Friday, February 15, 2008

The war on tagging

In an election year when it is trailing in the polls, you might expect a left-wing Labour government to aim high. You might expect it to focus policy on areas that really matter, declaring a "war on poverty", a "war on inequality", or maybe a "war on low wages". Instead, we have a "war on tagging", as nonsensical as its namesake "war on drugs". Talk about scratching every boil on the bum of the body politic.

The actual policy seems to be a resurrection of George Hawkins' Manukau City Council (Control of Graffiti) Bill, shorn of some of its more obnoxious features such as the violation of the right to silence or the offence of "carrying graffiti implements", and with a focus on community sentencing. However, it will retain the ban on selling spraypaint to those under 18. In case anyone has forgotten, the Ministry of Justice found that this violated s19 (1) of the BORA, which bars discrimination on the basis of age:

16. The restriction on the right is not sufficiently precise to ensure that it addresses only those matters that it is intended to address. Given the extent to which spray paint can be used for lawful purposes and the negative impact that the prohibition might have on law-abiding members of the public, prohibiting the sale of spray paint to minors is disproportionate. The Bill will cause disadvantage to those minors who are not the intended targets of the Bill and who will be unfairly prevented from purchasing spray paint because of their age. The Report of the Manukau City Council on Graffiti Control, produced in 2004, acknowledges that its own legal advice suggests that such restrictions would be found to be in breach of the Bill of Rights Act.

17. Prohibiting the sale of spray paint to persons under the age of 18 is discrimination within the definition of section 19(1) of the Bill of Rights Act. Although it has a significant and important objective (the reduction of graffiti), on the evidence available there is no rational and proportionate connection between that objective and the discrimination. Accordingly, clause 7 of the Bill cannot be justified under section 5 of the Bill of Rights Act and appears to be inconsistent with that Act. The Ministry recommends that you draw this inconsistency to the attention of the House of Representatives in accordance with section 7 of the Bill of Rights Act.

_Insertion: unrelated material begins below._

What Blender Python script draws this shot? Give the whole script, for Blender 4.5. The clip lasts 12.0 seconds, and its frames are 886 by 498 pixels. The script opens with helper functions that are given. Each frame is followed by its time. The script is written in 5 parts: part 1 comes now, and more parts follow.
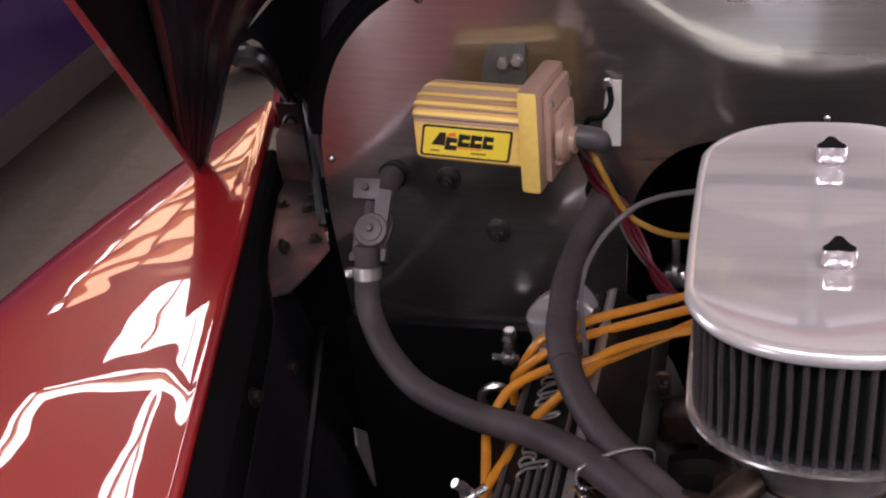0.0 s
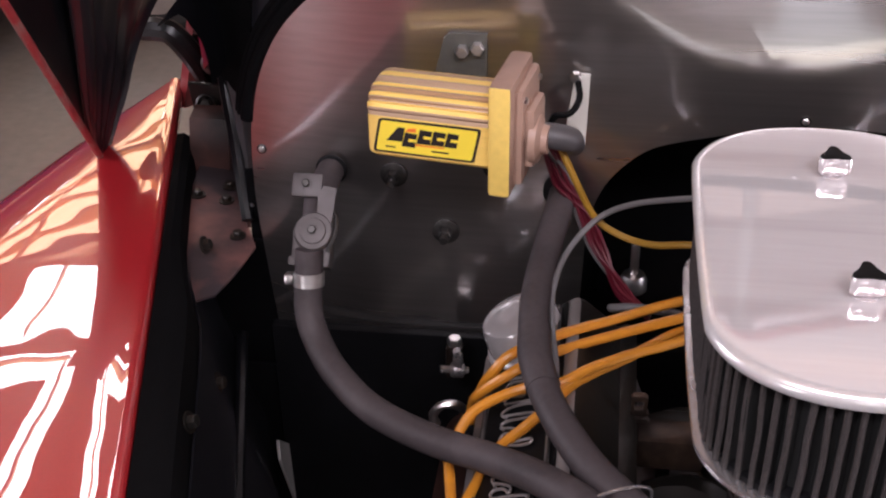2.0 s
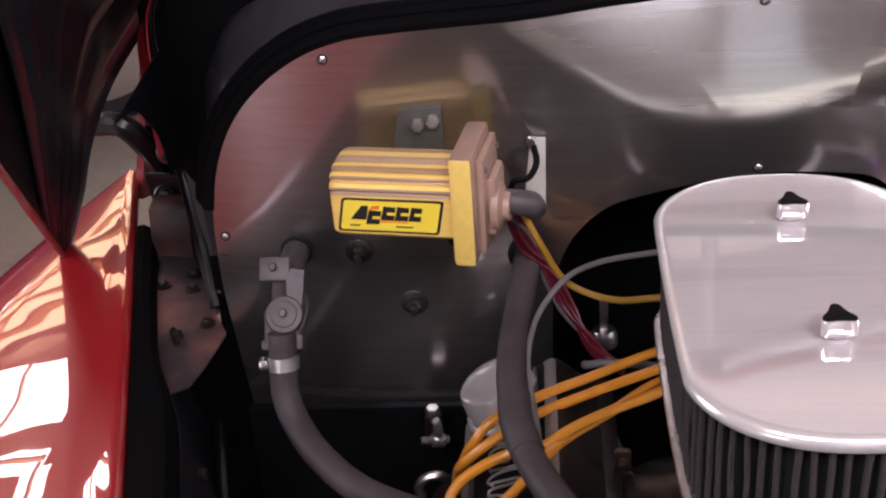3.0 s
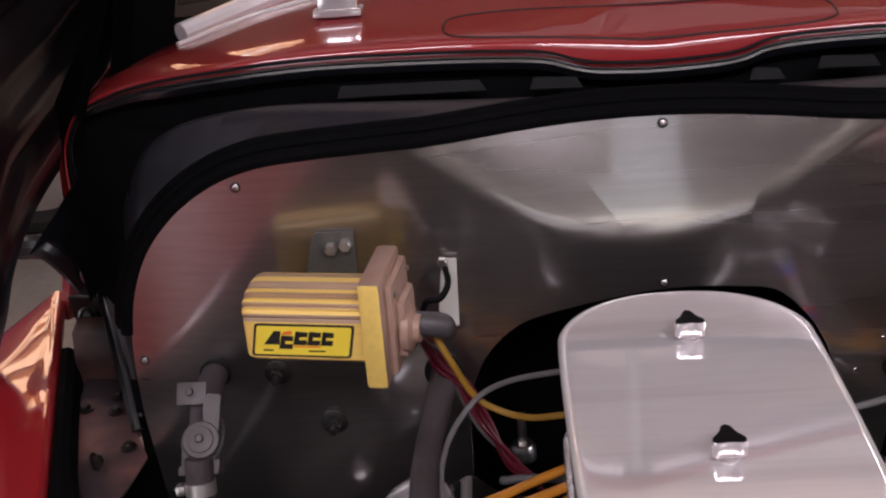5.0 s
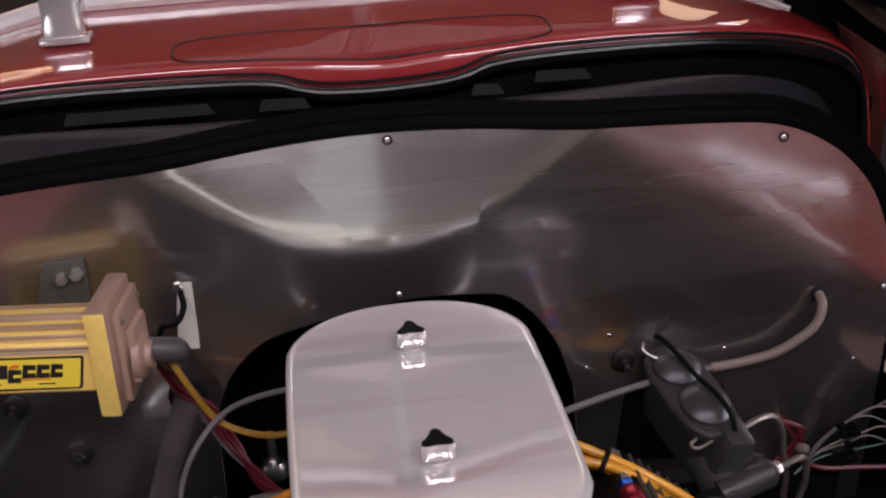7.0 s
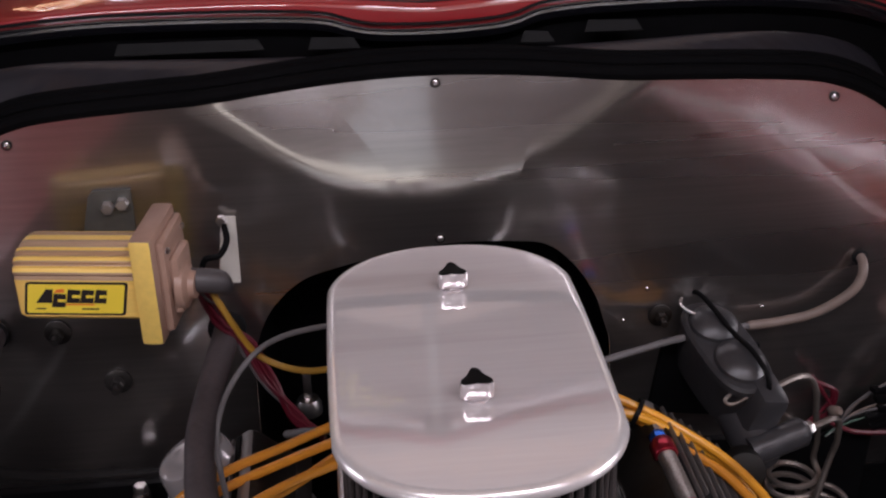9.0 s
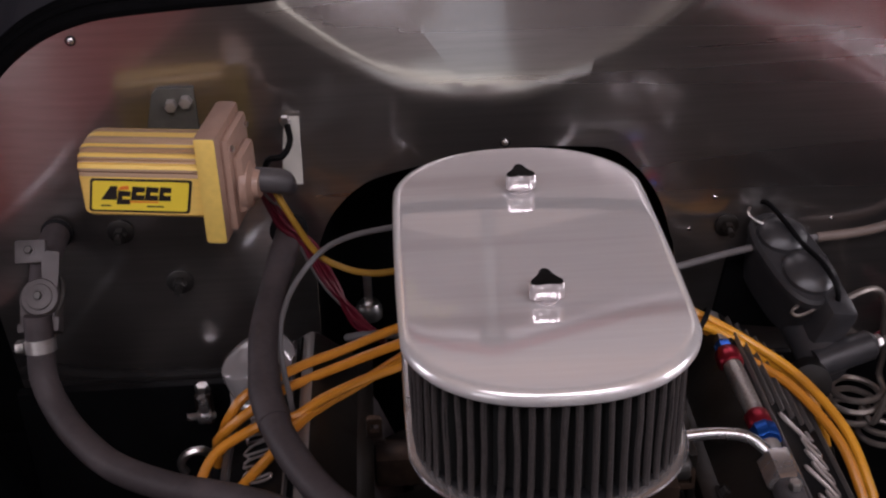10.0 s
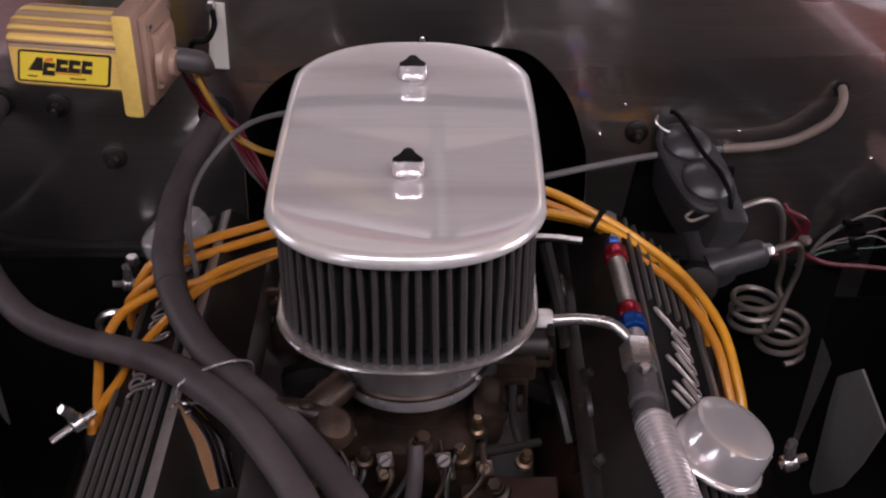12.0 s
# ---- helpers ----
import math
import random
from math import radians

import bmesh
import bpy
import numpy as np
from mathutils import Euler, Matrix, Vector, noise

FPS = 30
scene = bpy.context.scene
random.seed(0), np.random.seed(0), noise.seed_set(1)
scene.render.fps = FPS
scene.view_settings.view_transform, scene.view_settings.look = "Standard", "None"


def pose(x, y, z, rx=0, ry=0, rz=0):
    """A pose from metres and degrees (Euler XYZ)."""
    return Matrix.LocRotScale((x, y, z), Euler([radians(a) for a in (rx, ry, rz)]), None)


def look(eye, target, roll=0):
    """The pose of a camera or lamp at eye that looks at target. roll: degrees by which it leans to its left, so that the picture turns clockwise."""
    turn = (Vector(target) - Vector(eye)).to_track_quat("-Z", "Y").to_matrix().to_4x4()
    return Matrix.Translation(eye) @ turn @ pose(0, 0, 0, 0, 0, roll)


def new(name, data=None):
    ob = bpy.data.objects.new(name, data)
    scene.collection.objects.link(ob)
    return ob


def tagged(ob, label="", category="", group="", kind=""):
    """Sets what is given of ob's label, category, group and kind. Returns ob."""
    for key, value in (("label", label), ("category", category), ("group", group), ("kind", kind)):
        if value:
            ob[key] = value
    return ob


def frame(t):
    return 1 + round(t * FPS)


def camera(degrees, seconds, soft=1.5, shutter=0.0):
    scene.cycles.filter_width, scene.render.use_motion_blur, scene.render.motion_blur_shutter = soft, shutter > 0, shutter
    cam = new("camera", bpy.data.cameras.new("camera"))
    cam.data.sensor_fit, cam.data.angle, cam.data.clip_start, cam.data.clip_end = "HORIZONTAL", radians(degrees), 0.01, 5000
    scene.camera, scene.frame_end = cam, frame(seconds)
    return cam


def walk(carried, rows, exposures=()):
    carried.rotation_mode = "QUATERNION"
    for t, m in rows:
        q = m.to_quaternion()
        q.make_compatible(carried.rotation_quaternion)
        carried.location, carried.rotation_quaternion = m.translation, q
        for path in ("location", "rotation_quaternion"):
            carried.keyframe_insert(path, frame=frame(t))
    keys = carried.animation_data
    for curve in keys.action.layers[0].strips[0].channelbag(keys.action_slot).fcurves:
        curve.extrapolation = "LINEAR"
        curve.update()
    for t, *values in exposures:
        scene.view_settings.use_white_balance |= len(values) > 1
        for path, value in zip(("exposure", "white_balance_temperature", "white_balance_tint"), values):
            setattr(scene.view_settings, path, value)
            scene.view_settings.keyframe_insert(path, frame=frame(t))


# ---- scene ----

The new bill will face exactly the same problem, and will likely receive an adverse report (and if it doesn't, there will be serious questions to be asked about the consistency of MoJ's assessment). Not that the government will care - they seem quite happy to piss on the bORA when they think there's votes in it. But do people really think our Bill of Rights Act, which is there to safeguard us against government abuse, is something we should tear up to combat graffiti? If so, I'd suggest they seriously need some perspective.